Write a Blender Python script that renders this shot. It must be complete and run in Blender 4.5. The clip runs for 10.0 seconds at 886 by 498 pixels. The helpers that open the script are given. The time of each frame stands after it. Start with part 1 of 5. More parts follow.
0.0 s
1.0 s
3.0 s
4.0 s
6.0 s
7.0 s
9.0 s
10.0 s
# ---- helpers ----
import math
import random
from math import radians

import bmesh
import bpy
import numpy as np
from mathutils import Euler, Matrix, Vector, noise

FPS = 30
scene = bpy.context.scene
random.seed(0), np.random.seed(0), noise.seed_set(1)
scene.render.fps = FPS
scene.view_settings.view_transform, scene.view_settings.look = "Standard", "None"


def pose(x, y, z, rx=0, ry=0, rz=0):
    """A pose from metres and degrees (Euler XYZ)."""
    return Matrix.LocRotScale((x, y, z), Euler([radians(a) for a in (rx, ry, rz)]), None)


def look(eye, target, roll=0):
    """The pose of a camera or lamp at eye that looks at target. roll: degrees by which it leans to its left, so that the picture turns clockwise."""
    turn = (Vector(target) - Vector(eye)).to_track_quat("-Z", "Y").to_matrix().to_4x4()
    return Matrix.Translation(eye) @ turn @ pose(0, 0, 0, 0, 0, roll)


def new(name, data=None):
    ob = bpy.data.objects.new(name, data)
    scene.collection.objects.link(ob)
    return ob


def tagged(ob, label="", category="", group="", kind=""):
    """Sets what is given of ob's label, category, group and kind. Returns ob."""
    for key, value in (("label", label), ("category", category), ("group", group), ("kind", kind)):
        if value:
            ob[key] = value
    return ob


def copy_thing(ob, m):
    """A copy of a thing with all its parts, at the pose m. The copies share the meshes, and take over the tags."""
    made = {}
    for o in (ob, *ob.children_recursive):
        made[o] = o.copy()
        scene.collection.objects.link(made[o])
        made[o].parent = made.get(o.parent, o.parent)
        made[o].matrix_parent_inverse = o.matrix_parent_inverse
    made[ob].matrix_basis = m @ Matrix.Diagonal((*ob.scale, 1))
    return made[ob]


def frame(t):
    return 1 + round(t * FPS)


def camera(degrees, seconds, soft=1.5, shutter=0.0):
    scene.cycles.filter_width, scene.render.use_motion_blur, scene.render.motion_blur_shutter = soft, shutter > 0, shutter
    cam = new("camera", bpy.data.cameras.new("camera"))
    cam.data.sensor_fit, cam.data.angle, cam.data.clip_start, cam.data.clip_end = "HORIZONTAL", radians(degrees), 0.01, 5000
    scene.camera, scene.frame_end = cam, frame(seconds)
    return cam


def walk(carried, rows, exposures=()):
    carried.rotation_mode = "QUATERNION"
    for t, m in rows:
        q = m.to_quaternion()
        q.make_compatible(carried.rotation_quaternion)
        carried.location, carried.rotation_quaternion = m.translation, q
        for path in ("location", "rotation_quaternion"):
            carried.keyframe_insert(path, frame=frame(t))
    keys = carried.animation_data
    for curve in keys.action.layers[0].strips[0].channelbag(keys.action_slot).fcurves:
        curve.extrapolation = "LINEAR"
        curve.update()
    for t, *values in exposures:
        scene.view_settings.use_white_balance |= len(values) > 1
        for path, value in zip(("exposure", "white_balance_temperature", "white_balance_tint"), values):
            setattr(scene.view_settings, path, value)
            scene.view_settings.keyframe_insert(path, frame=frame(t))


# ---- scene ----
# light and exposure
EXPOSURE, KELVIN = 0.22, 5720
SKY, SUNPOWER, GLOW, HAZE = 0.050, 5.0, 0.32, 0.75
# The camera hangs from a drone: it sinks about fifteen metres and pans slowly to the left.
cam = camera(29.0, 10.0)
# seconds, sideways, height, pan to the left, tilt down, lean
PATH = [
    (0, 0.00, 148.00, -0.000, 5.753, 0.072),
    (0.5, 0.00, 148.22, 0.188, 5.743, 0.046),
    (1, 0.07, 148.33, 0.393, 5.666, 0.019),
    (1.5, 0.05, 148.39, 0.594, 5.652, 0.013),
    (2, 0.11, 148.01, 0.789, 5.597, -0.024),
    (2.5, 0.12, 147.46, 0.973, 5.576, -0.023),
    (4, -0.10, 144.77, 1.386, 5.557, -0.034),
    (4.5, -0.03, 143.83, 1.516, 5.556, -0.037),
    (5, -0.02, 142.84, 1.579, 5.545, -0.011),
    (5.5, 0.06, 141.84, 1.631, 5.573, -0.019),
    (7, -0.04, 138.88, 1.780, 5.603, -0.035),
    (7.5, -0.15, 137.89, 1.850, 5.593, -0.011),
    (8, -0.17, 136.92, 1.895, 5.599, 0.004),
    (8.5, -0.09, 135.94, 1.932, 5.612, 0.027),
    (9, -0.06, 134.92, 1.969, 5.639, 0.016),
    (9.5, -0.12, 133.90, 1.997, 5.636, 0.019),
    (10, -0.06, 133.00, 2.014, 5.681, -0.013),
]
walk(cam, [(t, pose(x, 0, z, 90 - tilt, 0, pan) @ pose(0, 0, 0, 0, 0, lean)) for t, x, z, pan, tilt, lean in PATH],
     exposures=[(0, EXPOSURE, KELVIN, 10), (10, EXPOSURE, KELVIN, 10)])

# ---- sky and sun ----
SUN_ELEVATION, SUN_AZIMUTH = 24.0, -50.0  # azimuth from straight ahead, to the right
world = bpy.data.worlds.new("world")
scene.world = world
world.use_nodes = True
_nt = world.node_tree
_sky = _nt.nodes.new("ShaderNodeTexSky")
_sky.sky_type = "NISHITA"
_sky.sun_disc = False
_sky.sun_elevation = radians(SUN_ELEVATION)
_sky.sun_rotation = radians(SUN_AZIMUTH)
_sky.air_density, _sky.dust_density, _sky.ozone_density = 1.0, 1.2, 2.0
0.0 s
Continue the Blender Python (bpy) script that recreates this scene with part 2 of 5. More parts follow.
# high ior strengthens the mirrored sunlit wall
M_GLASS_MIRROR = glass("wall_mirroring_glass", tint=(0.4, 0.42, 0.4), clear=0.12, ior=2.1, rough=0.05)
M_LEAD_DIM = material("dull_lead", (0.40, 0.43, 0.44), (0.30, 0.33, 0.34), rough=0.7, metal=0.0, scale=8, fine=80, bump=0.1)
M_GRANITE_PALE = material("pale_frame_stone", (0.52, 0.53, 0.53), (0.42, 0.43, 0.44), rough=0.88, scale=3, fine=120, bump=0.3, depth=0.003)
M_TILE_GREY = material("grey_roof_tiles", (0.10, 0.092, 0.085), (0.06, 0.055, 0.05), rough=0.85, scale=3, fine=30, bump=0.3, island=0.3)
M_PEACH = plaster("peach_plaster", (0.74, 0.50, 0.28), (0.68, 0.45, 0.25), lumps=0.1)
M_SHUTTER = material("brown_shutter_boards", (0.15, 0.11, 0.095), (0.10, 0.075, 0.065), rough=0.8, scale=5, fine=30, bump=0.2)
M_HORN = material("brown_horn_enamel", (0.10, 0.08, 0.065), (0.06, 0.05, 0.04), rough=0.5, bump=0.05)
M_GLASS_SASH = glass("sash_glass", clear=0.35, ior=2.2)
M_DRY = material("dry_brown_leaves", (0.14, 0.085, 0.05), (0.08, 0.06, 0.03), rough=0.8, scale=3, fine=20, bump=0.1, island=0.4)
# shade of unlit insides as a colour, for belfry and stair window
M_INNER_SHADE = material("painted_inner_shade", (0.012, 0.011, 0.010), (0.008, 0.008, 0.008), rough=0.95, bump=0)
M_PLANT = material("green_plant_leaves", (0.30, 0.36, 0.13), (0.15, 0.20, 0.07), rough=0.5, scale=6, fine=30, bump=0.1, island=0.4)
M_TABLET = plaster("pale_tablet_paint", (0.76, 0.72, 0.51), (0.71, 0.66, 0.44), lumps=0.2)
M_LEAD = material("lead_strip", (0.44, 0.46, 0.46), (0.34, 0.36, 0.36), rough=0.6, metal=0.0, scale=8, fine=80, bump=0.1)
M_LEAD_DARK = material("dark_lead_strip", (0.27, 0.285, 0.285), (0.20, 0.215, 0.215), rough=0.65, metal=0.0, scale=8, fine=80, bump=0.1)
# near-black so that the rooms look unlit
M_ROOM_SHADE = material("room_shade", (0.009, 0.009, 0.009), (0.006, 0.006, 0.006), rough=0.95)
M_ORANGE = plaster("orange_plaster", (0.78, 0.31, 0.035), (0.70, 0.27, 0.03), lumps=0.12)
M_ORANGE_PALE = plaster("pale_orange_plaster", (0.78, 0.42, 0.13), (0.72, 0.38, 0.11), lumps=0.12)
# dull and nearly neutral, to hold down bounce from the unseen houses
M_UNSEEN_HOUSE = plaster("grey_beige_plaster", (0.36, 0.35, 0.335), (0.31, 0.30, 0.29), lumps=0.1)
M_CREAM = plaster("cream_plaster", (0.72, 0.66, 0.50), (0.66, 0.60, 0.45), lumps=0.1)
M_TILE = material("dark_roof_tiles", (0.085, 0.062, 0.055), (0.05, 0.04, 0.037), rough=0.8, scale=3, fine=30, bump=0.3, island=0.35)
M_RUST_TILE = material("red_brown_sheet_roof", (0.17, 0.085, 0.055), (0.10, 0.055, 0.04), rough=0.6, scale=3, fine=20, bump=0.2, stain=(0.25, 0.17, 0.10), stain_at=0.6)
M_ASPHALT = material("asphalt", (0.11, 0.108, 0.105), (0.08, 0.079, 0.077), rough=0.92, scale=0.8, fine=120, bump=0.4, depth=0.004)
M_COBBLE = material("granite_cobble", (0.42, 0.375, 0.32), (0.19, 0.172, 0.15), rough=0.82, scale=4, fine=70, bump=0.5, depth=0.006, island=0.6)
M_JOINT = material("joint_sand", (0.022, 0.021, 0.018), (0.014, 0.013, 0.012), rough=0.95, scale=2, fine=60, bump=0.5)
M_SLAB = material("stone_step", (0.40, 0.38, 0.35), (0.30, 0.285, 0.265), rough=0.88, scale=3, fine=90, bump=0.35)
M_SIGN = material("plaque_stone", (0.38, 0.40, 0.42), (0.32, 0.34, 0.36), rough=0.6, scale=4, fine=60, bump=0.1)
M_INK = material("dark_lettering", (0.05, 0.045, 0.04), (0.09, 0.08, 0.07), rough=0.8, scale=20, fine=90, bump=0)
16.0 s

* * * * * * * * *

- What you need to do:
Above are the entries. Quote exactly the lines from the one bearing "curve.update()" through the one bearing "scene.view_settings.keyframe_insert(path, frame=frame(t))".

- Solution below:
        curve.update()
    for t, *values in exposures:
        scene.view_settings.use_white_balance |= len(values) > 1
        for path, value in zip(("exposure", "white_balance_temperature", "white_balance_tint"), values):
            setattr(scene.view_settings, path, value)
            scene.view_settings.keyframe_insert(path, frame=frame(t))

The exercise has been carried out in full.